The library, besides adopting the new position on free speech and protecting speakers, also agreed to pay $70,000 in damages and fees.

It also agreed to allow Moms for Liberty-Yolo County, the Independent Council on Women's Sports, the California Family Council, and others to use the library like other groups.

At issue in the legal action were the library's First Amendment violations.

The report on the settlement said, "On Aug. 20, the Yolo County chapter of Moms for Liberty hosted an event called 'Forum on Fair and Safe Sport for Girls' in the Blanchard Community Room at the Mary L. Stephens–Davis Branch Library in Yolo County. The event featured several speakers, including Sophia Lorey, the outreach director for California Family Council and a former collegiate athlete. A few minutes into Lorey's speech about men participating in women’s sports, protesters began to interrupt her, shouting her down and accusing her of 'misgendering.'"

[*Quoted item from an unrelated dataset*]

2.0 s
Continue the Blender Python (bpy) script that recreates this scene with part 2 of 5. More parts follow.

The ADF explained that the library's regional manager informed Lorey if she continued to refer to male athletes as men, she would have to leave, and he would shut down the event.

She ended her speech, but that manager then shut down the event entirely after another speaker had just started.

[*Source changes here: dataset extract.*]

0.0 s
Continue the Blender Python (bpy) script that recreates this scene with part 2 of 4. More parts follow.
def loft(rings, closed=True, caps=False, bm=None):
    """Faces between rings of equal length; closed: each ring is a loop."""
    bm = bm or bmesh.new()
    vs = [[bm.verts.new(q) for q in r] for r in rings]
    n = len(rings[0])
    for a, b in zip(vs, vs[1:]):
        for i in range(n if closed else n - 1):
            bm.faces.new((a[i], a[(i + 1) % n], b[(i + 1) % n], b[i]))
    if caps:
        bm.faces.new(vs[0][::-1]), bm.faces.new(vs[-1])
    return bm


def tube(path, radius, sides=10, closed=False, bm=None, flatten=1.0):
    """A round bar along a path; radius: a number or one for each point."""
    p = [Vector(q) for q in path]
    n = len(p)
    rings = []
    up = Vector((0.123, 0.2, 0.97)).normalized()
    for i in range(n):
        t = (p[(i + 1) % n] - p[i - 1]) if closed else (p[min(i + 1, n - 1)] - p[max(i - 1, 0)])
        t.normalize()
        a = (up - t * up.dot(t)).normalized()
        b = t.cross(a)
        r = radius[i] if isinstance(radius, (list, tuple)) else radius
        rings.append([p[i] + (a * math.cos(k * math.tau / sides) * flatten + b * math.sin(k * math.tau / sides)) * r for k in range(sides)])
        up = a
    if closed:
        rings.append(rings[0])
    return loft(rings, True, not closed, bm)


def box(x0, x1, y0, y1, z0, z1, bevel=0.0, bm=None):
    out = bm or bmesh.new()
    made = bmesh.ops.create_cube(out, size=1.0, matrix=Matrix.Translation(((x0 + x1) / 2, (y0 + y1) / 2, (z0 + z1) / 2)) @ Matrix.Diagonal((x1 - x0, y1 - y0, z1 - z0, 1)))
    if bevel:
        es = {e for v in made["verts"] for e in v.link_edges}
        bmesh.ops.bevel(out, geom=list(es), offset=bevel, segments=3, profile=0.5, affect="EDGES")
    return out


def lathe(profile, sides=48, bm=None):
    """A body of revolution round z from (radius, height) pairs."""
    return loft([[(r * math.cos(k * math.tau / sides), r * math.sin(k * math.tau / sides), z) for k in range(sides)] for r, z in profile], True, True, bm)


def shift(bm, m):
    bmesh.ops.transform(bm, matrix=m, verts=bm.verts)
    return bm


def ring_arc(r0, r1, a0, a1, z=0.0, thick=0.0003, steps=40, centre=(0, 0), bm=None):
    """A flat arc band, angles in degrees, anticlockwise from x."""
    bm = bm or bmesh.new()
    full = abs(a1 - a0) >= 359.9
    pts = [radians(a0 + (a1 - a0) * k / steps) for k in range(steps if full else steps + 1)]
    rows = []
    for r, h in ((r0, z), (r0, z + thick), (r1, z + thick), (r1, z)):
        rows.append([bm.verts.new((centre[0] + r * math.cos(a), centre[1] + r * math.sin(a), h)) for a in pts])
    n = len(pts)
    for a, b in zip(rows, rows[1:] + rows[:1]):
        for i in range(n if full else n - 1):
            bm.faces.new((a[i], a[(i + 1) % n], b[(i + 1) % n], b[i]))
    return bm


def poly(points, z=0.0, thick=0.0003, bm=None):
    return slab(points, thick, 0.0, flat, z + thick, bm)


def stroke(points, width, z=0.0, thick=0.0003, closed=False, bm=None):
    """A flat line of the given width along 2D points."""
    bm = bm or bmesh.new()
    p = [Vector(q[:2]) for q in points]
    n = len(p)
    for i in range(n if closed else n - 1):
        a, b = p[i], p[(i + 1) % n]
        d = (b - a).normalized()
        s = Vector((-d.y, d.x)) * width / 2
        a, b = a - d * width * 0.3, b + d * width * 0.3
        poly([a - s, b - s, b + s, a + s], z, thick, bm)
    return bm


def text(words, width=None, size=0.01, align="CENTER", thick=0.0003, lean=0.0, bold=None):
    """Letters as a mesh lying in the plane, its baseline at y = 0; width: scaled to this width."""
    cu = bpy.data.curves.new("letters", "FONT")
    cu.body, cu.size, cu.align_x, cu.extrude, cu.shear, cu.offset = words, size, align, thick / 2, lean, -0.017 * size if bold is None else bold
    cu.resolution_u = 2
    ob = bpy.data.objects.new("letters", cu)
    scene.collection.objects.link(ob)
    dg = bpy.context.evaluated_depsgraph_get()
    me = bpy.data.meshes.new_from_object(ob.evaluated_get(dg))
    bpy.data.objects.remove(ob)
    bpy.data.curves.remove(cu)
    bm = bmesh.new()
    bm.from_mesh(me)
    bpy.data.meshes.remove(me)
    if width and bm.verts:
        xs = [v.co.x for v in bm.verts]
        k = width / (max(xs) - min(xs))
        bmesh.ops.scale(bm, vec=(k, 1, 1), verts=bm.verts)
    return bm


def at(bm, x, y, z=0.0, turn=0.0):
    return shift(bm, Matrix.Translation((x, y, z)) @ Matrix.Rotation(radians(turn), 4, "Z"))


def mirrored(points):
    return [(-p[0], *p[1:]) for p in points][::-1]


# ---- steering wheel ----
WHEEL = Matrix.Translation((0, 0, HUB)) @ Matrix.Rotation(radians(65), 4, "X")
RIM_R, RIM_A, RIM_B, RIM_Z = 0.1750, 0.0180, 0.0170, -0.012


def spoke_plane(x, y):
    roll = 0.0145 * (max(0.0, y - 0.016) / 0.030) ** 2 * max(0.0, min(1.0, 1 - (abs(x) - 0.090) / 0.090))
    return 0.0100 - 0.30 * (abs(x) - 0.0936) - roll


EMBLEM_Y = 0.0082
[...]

"This settlement is a clear victory for free speech and the First Amendment," said Alan Gura, of the Institute for Free Speech, which joined in the fight.

"Yolo County officials tried to silence speakers and shut down an event because the ideas expressed there didn’t comport with the officials’ preferred ideology. As a result of this lawsuit, Yolo County has now agreed to respect the right of all Americans to freely express their views in public spaces without fear of government censorship."